LF Papworth contract farms for 20 landowners in and around north-east Norfolk, growing potatoes, vining peas, beans, wheat, barley, oilseed rape and sugar beet.
“We always look at a paired cropping approach with the overall GM in mind, there’s no point in drilling wheat into a field where we have struggled to lift potatoes early enough, as it just doesn’t perform, and anything that yields under the 8t/ha mark will just drag down the overall GM.”
“Where we can get 100t/ha off a sugar beet crop at £20t/ha, followed by a spring barley that yields 10t/ha with a £20-£25 malting premium, the GM’s work out well. We would not get the same figures from a second wheat, and as we don’t have blackgrass due to our wide rotation, we aren’t restricted.”
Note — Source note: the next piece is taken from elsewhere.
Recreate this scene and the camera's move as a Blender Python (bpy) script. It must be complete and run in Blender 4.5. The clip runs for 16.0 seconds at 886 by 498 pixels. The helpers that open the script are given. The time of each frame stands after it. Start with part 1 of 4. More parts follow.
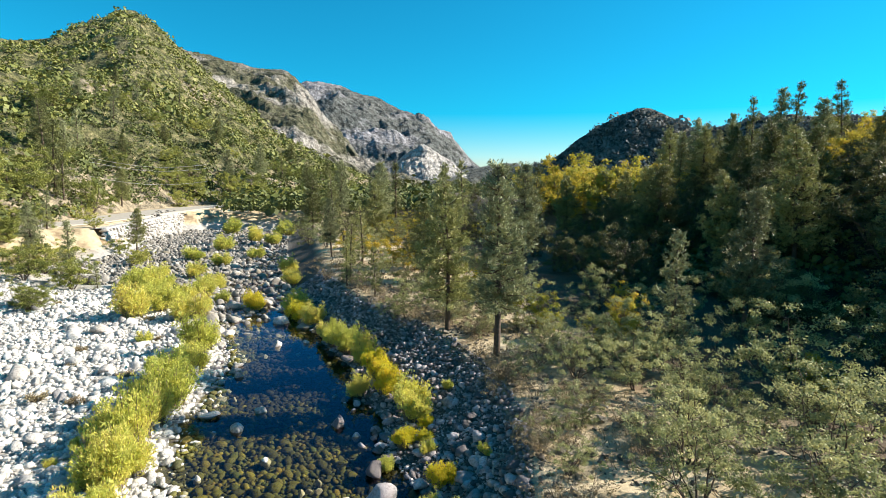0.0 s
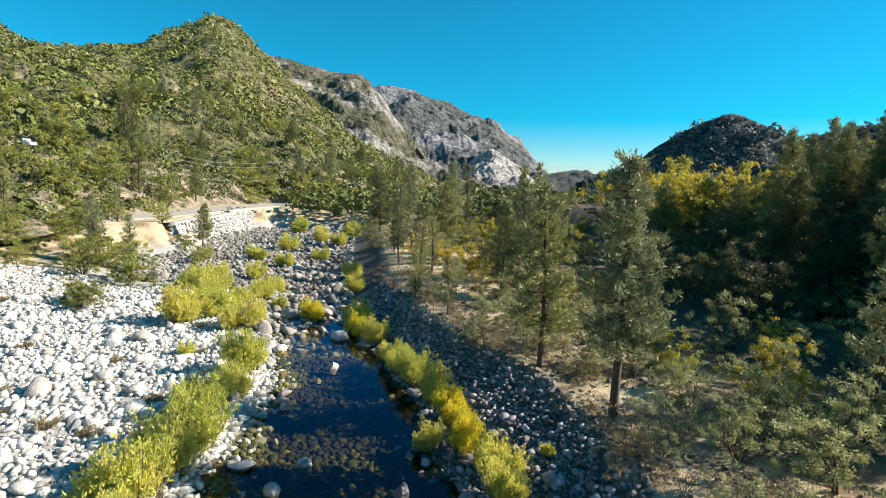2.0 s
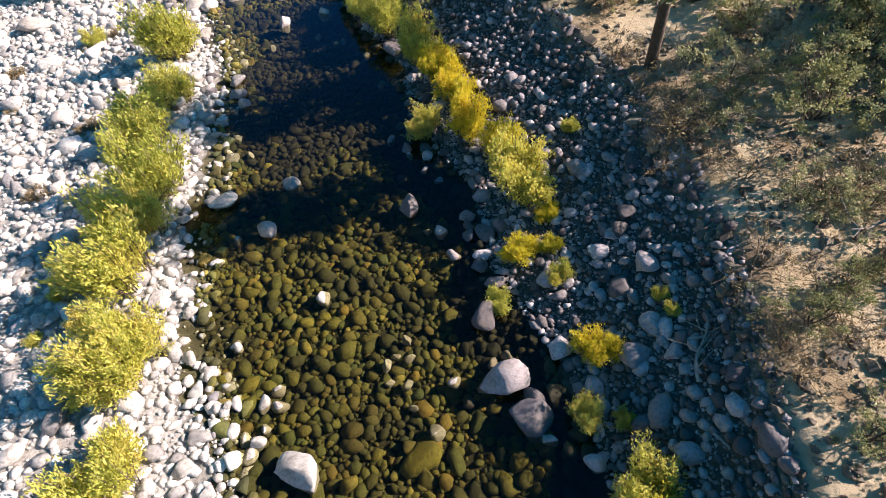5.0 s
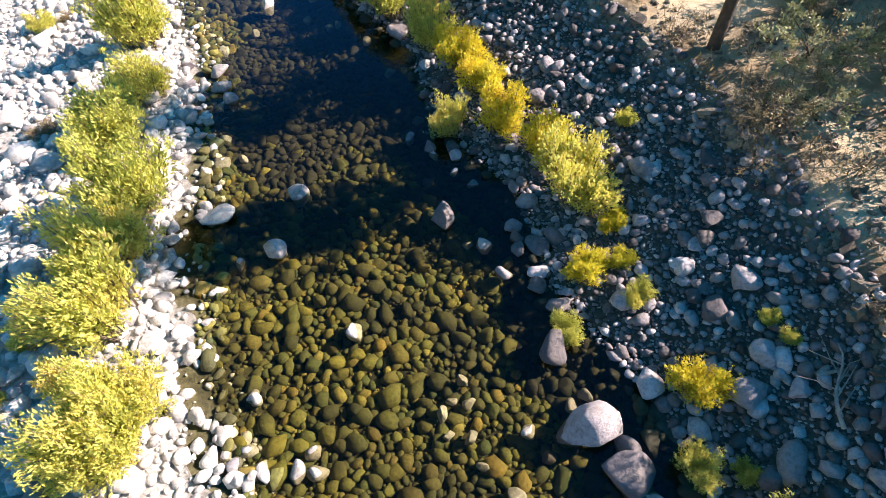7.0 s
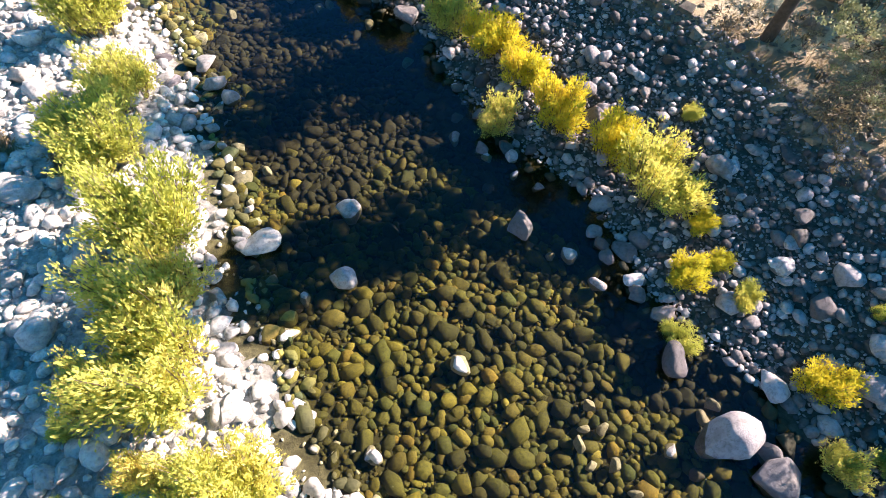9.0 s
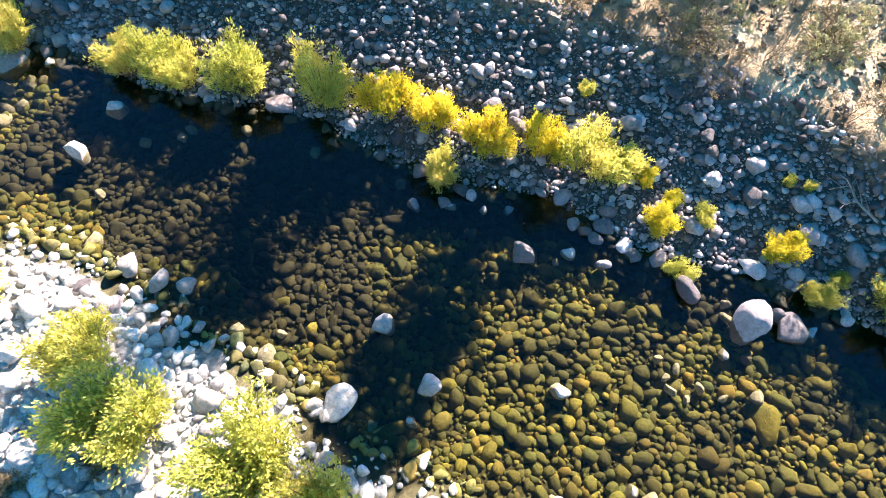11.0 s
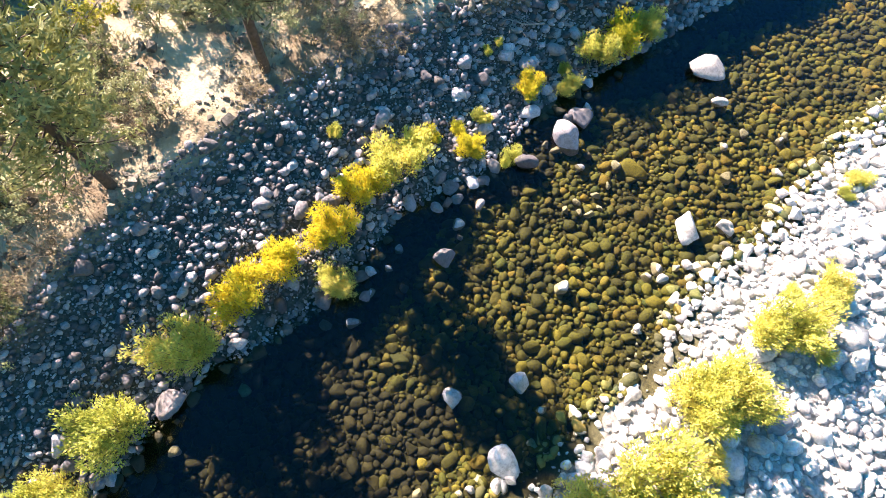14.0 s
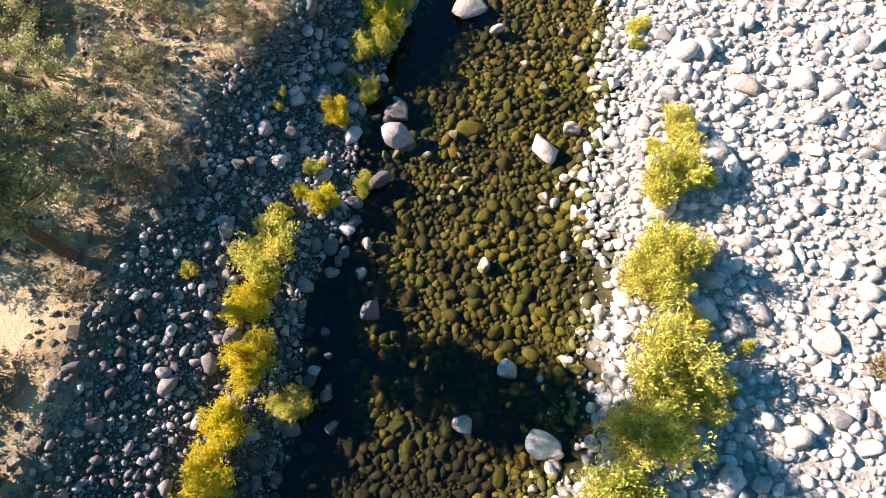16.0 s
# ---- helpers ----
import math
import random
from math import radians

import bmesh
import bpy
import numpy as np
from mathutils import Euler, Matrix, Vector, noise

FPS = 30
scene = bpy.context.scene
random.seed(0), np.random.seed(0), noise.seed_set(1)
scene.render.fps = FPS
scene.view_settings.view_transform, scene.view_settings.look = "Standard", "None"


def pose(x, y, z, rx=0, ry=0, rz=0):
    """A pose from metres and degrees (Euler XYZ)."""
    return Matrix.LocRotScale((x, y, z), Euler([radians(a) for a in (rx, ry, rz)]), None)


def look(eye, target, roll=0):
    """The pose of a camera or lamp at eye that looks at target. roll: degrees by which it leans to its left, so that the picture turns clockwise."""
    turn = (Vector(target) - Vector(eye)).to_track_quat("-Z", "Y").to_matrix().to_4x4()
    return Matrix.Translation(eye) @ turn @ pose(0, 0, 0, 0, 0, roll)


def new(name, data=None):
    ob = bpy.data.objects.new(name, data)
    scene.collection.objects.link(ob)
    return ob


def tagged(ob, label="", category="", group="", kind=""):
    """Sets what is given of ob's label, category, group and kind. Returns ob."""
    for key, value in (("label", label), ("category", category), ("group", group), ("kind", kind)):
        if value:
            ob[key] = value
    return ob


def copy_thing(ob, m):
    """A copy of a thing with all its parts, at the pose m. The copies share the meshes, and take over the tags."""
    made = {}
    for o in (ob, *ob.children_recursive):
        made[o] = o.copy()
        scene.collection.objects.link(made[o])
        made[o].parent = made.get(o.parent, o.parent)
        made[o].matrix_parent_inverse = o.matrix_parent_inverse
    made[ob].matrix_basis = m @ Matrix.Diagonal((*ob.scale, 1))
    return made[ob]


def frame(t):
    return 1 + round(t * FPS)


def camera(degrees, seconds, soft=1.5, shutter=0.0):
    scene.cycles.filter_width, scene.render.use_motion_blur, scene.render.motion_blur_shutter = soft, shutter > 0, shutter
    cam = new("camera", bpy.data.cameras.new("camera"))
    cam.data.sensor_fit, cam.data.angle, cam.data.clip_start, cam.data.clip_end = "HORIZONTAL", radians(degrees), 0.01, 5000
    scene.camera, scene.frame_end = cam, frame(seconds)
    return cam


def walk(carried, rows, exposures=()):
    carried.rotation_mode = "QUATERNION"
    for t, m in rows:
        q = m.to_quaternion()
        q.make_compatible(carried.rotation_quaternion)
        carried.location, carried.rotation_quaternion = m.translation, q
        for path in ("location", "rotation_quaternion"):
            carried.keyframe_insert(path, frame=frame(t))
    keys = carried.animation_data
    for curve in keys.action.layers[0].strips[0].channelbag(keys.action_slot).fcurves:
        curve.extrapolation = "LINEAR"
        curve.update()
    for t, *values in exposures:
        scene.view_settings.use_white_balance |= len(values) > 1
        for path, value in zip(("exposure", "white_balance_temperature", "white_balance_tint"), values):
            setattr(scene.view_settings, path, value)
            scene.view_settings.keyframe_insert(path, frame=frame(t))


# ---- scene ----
cam = camera(79.0, 16.0, soft=0.6)
PATH = [
    (0, (-4.582, -5.748, 13.615), (-1.940, 3.819, 12.397), 0.41),
    (0.5, (-4.405, -3.057, 13.399), (-2.456, 6.676, 12.181), 1.22),
    (1, (-4.281, -0.819, 13.256), (-2.845, 9.001, 12.031), 1.64),
    (1.5, (-4.302, 0.886, 13.169), (-2.916, 10.716, 11.967), 1.87),
    (2, (-4.332, 2.196, 13.152), (-2.853, 12.019, 11.998), 2.01),
    (2.5, (-4.288, 3.321, 13.069), (-2.765, 13.105, 11.671), 1.62),
    (3, (-3.423, 5.058, 14.383), (-2.079, 13.959, 10.030), -1.58),
    (3.5, (-3.297, 6.139, 15.570), (-2.163, 13.386, 8.774), -3.06),
    (3.7, (-3.120, 6.486, 15.703), (-2.117, 13.156, 8.320), -3.73),
    (5.8, (-3.289, 10.838, 14.340), (-2.547, 16.975, 6.480), -12.48),
    (6, (-3.540, 11.049, 14.270), (-2.725, 17.147, 6.386), -12.15),
    (6.5, (-4.220, 11.799, 13.941), (-3.203, 17.779, 5.990), -10.47),
    (7, (-5.095, 12.602, 13.517), (-3.816, 18.449, 5.506), -7.85),
    (7.5, (-6.172, 13.474, 13.171), (-4.607, 19.123, 5.070), -3.81),
    (8, (-7.251, 14.331, 12.983), (-5.355, 19.754, 4.799), -1.02),
    (8.2, (-7.660, 14.699, 12.976), (-5.609, 20.007, 4.754), -0.31),
    (10.3, (-11.052, 20.724, 15.796), (-7.372, 23.572, 6.945), 4.81),
    (10.5, (-11.008, 21.331, 16.144), (-7.261, 23.882, 7.230), 3.90),
    (11, (-10.839, 22.954, 16.969), (-6.962, 24.674, 7.913), 2.91),
    (11.5, (-10.503, 24.611, 17.723), (-6.626, 25.477, 8.546), 3.68),
    (12, (-10.166, 26.045, 18.208), (-6.299, 26.154, 8.987), 5.14),
    (12.5, (-9.580, 27.138, 18.662), (-5.875, 26.544, 9.392), 5.94),
    (13, (-9.226, 28.015, 19.021), (-5.669, 26.696, 9.769), 5.89),
    (13.5, (-8.923, 28.455, 19.375), (-5.590, 26.529, 10.146), 3.65),
    (14, (-8.685, 28.704, 19.665), (-5.642, 26.223, 10.468), 1.10),
    (14.5, (-8.412, 28.633, 19.964), (-5.798, 25.713, 10.764), -1.87),
    (15, (-8.196, 28.499, 20.031), (-5.999, 25.274, 10.824), -4.30),
    (15.5, (-7.856, 28.284, 19.950), (-6.056, 24.864, 10.727), -6.02),
    (16, (-7.381, 28.020, 19.627), (-6.045, 24.465, 10.376), -6.46),
]
walk(cam, [(t, look(eye, target, roll)) for t, eye, target, roll in PATH], [(0, 1.2, 6700, 17), (2.5, 0.98, 6700, 18), (3.5, 0.78, 6850, 32), (6, 1.45, 6850, 34), (8, 1.75, 6850, 34), (10.5, 2.28, 6850, 35), (12.5, 2.75, 6850, 35), (14, 2.28, 6950, 35), (16, 1.5, 7300, 34)])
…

“A typical year would see 300-350ha of spring barley grown both for feed and malting contracts. We tend to grow a balance of malting and seed barley; having and securing a market is crucial before making the decision to grow a spring barley crop. ”
“This makes malting barley variety choice straightforward as it’s important to grow a variety that the market wants; as growers we must be led by end users. The variety needs a good set of agronomics behind it, and it also needs to be able to yield – we would be looking to push our yields up to 10t/ha. We grow Concerto for all of these reasons, and over several years, Concerto has not yet let us down.”
Mr Papworth also grows seed crops for Limagrain as he believes this is a useful way of seeing new and upcoming varieties in situ. “However the malsters must want the variety irrespective of how it performs on farm.”